A number of local families joined Mr. Bliss in his decision to become Anglicans. They, with him, were the founding nucleus of this parish and that is why 1734 is given as the year in which St. Peter’s Church was established.  It is the sixth oldest Episcopal Church in Connecticut. The first minister in Hebron (John Bliss) was also the first pastor of St. Peter’s.   Since John Bliss had not been ordained by a bishop, he served St. Peter’s as a lay reader.  He immediately began reading to his tiny flock prayers from the Book of Common Prayer. Undoubtedly they met in each other’s homes. A church building was begun the following year, not on this site, but two miles to the north on Godfrey Hill. The people of St. Peter’s were poor and few in number and it took them 30 years to finish that building. (Even so, it was finished only thanks to a generous legacy from a wealthy woman in Boston.) The cemetery was located next to the church.   It can still be seen on Route 85 today, surrounded by a low stone wall. The Rev. Samuel Seabury of New London (who was the father of our first bishop, also named Samuel) came to Hebron every other month to administer the sacraments, which, of course, John Bliss could not do as a Iay reader. At last, in February 1741, as he was about to sail to England to be ordained Episcopal, John Bliss died.  He is buried in the old cemetery on Godfrey Hill.

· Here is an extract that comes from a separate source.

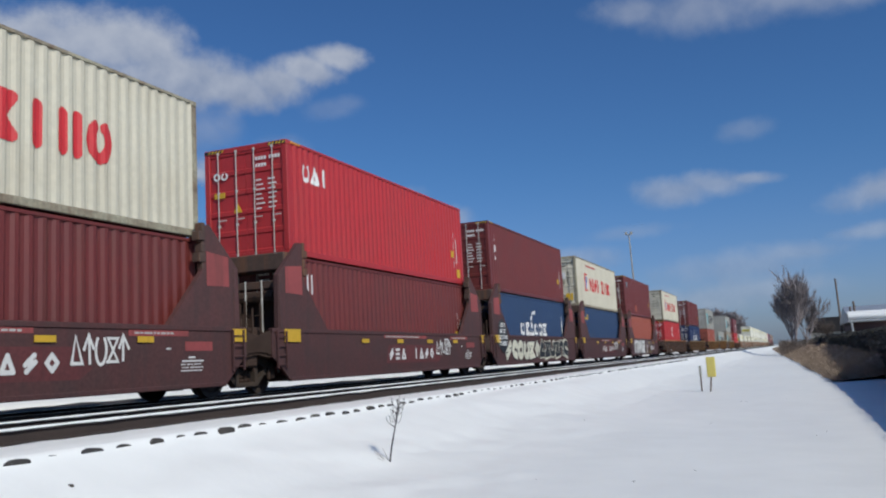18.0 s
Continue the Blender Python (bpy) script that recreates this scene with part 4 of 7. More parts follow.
CREAM_L = "weathered cream corrugated steel container with a red emblem"
low = 0.36
for key, zlow in (("A", 0.36), ("E", 0.5)):
    red_on_door(put(CREAM_L, key, zlow, HC, CREAM_PALE if key == "A" else CREAM, marks=cream_marks(HC)), HC)
    red_on_door(put(CREAM_L, key, zlow + HC + 0.03, HC, CREAM, marks=cream_marks(HC)), HC)
for key, zlow in (("B", 0.55), ("C", 0.33)):
    white_on_door(put("bright blue corrugated container with a white globe emblem", key, zlow, HC, BLUE, marks=blue_marks(HC, 6.35, 1.5, True)), HC)
    c = put(CREAM_L, key, zlow + HC + 0.03, HC, CREAM, doors=False, marks=cream_marks(HC))
    end_marks(c, bold_row(-0.62, 0.5, HC - 0.98, HC - 0.66, "oogf", 0.04, 0.27), M_RED, "small red marks on the end wall", "end_marking")
red_on_door(put(CREAM_L, "D", 0.52, HC, CREAM_PALE, marks=cream_marks(HC)), HC)
put("sea-green corrugated container with white block marks", "D", 0.550 + HC, HC, SEA_GREEN, marks=[("name_mark", bold_row(3.4, 10.1, 1.1, 1.78, "grizt.zripprig", 0.2, 0.2), M_WHITE, "long row of white marks"),
    ("white_column", code_column(0.75, 0.4, 2.5, 6), M_WHITE, "upright column of white marks")])
white_on_door(put("red oxide corrugated container, under a bright blue one", "FEC", 0.52, HC, OXIDE, bars=M_WHITE, marks=[("white_badge", scan(lambda y, z: abs(z - 2.35) > 0.06 or y < 1.15, 1.0, 1.4, 2.05, 2.65, 6, 8), M_WHITE, "small square white badge"),
    ("code_mark", code_column(11.3, 0.6, 2.3, 4), M_WHITE, "upright column of white marks")]), HC)
white_on_door(put("bright blue corrugated container with a white globe emblem", "FEC", 0.550 + HC, HC, BLUE, bars=M_WHITE, marks=blue_marks(HC, 6.9, 1.5, False)), HC)
F_PAINT = {"F1": (CREAM, CREAM, HC), "F2": (CREAM_BUFF, CREAM, HC), "F3": (OXIDE, CREAM, HC), "F4": (TEAL, CREAM_PALE, STD), "F5": (CREAM, CREAM, STD)}
for key, (lo, hi, hl) in F_PAINT.items():
    m = cream_marks(hl, 1.5) if lo in (CREAM, CREAM_PALE, CREAM_BUFF) else ([("name_mark", bold_row(3.0, 9.6, 1.15, 1.98, "grizt.zripprig", 0.22, 0.2), M_WHITE, "long row of white marks")] if lo is TEAL
        else [("white_badge", [(1.2, 1.66, 1.72, 2.36)], M_WHITE, "white edge of a small badge"), ("black_badge", [(1.23, 1.63, 1.84, 2.33)], M_BLACK, "black field of the badge"), ("yellow_badge", [(1.32, 1.56, 2.16, 2.26), (1.32, 1.42, 1.92, 2.16), (1.42, 1.5, 2.0, 2.08)], M_LEMON, "yellow shape on the badge")])
    put({CREAM: CREAM_L, CREAM_PALE: CREAM_L, CREAM_BUFF: "warm buff corrugated steel container with a red emblem", OXIDE: "red oxide corrugated container in a red well", TEAL: "teal green corrugated container with white block marks"}[lo], key, low, hl, lo, marks=m)
    extra = [("grey_patch", [(9.2, 10.3, 1.25, 1.85), (6.6, 7.1, 1.4, 1.9)], GREY, "grey repaired patch")] if key == "F4" else ([("white_patch", [(6.9, 7.35, 0.35, 1.0)], M_WHITE, "white repaired patch")] if key == "F5" else [])
    red_on_door(put("white corrugated container with grey patches and a red emblem" if key == "F4" else CREAM_L, key, low + hl + 0.03, HC, hi, marks=cream_marks(HC, 1.5) + extra), HC)
for key, lo, z in (("G1", NAVY, 0.6), ("G2", SEA_GREEN, 0.45)):
    put("navy blue container with a white arc emblem" if lo is NAVY else "faded green corrugated container", key, z, HC, lo, doors=False, marks=navy_marks(HC) if lo is NAVY else [("white_post", [(0.2, 0.42, 0.25, 2.5)], M_WHITE, "white upright patch at the corner")])
    c = put("brownish red oxide corrugated container", key, z + HC + 0.03, HC, OXIDE_WARM, doors=False, marks=tex_marks(HC))
    end_marks(c, [(-0.55, -0.4, 0.35, 0.55), (0.35, 0.5, 0.35, 0.55)], M_YELLOW, "small yellow labels", "end_marking")
for key in ("G3", "G4", "G5", "G6"):
    white_on_door(put("magenta pink container with large white block shapes", key, low + 0.07, HC, PINK, bars=M_WHITE, marks=pink_marks(HC)), HC)
    if key == "G4":
        put("dark maroon corrugated container on a magenta one", key, low + HC + 0.1, HC, MAROON)
    else:
        white_on_door(put("magenta pink container with large white block shapes", key, low + HC + 0.1, HC, PINK, bars=M_WHITE, marks=pink_marks(HC)), HC)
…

What did it mean to be an Episcopalian in Hebron in 1734?   It meant, first of all that they used the Prayer Book in their public and private worship instead of the long extemporaneous prayer by the pastors.  They read short prayers printed in the Prayer Book, as we now do. It meant observing the Christian year with its feasts and fasts – the Congregationalists did not observe Christmas or Lent or Whitsunday.   Episcopalians then and now baptized infants. Congregationalists in those days baptized only adults who had had some kind of personal conversion experience. We make the sign of the cross on the head of the person being baptized and the groom puts a ring on his bride’s finger in Holy Matrimony. To the Congregationalists these were vain superstitions or “popish” ceremonies. The Congregationalists indeed were very unhappy and mightily upset to have even a tiny group of Episcopalians worshipping in their midst.

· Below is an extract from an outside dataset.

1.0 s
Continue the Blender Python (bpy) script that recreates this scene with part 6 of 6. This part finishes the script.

After John Bliss died in 1741, the people of Peter’s wanted their own priest to live and minister amongst them here. So began a long and costly job of searching for an educated young man with an inclination to the priesthood and then raising the money needed to send him to England to be ordained by a bishop. Because, of course, there were no bishops on this side of the Atlantic until many years later in 1785 Samuel Seabury the younger returned to New England. The Anglican colonists had begged and pled for a bishop to be sent here, but every time the Puritan majority strenuously opposed the idea. After all the Congregationalists said, they had come to this Iand to get away from bishops whom they hated and feared as officers of the State Church of England. The greatest contribution of Bishop Samuel Seabury was that he functioned as a purely spiritual pastor, with no support from the state and no secular authority.

 

St. Peter’s second candidate for a pastor was Barzillai Deane, a 1737 graduate of Yale. He was the Uncle of Silas Deane of Wethersfield, the diplomat who served in France with Benjamin Franklin. Young Deane served as a lay reader here after John Bliss.  Four years later, the people of St. Peter’s Church sent him to England where Deane was ordained in 1741.   But on his return to America his ship was lost at sea and the young clergyman perished.

 

The next candidate was Jonathan Colton, who graduated from Yale in 1745. After serving as a lay reader here for six years, the good people of St. Peter’s had raised enough money to send young Colton to England where he was ordained in 1751. But on the way home he contracted smallpox aboard ship and was buried at sea.

Undaunted by these three losses, the people of St. Peter’s invited James Usher to be their lay reader.  He had graduated from Yale in 1753. His father was a priest in Bristol, Rhode Island. Usher, too, was sent from Hebron to England for ordination. But his ship was captured by the French and he was imprisoned in the castle at Bayonne in southern France and he died there at the age of 24 years.

 

The saga is said to continue with a Mr. Fairweather of Boston who is said to have been ordained in England and headed for St. Peters, but he died in the West Indies on his return voyage.

By this time the Congregationalists were taunting the people of St. Peter’s, saying that God was punishing the Episcopalians by thwarting their efforts.

 

Nevertheless, St. Peter’s people asked Samuel Peters to serve them. He was born in Hebron in 1735, and like the others, he was a graduate of Yale College in the class of 1757. He sailed for England the following year and was ordained deacon and priest there in 1759. While in England, Peters became seriously ill with smallpox. He was attended by the personal physician of the Archbishop of Canterbury who clearly didn’t want St. Peter’s to suffer another loss.  Happily, young Peters recovered and returned safely to Hebron in 1760. It had taken 26 years before the church finally was able to welcome a priest of their own. It had cost the lives of four fine, dedicated young men and untold dollars. Peters served here for 14 years and was a zealous missionary for the Anglican faith.  In one year alone he rode at least 2,000 miles, planting new churches as far north as Vermont and New Hampshire.

 

He left Hebron in 1774 because he was an outspoken loyalist to the King of England and could not support the War of Independence.  His property was confiscated, his slaves scattered, and his future blasted.  Nearly all of the papers of the Episcopal Church in Hebron were destroyed.  He eventually returned to New York and died in 1826 at the age of 91 and was buried at Godfrey Hill next to his three wives.  In 1841 his remains were moved to the present St. Peter’s Cemetery.

 

In 1824 the decision was made to build a new church, and a building fund was begun.  On October 19, 1826, the present church was consecrated, free of debt, just south of route 66 on Church Street.  The old church was subsequently torn down.

 

Today the Godfrey Hill Cemetery comprises .80 acres (Map/Parcel: 24/12).  It is located north of the intersection of Route 85 and Route 66 on the east side of Route 85 just beyond Slocum Road.  It is surrounded by low stone walls.  It is no longer an active cemetery and considered a historic property.

 

Our ancestor’s belief that bishops were an essential part of the church’s life and ministry was a costly conviction indeed – both in human and in monetary terms. The trip to England for ordination was expensive, slow and hazardous.  The perseverance of this little parish is truly remarkable. We today are the beneficiaries of their faith and their sacrifices.  Make us worthy of this noble heritage.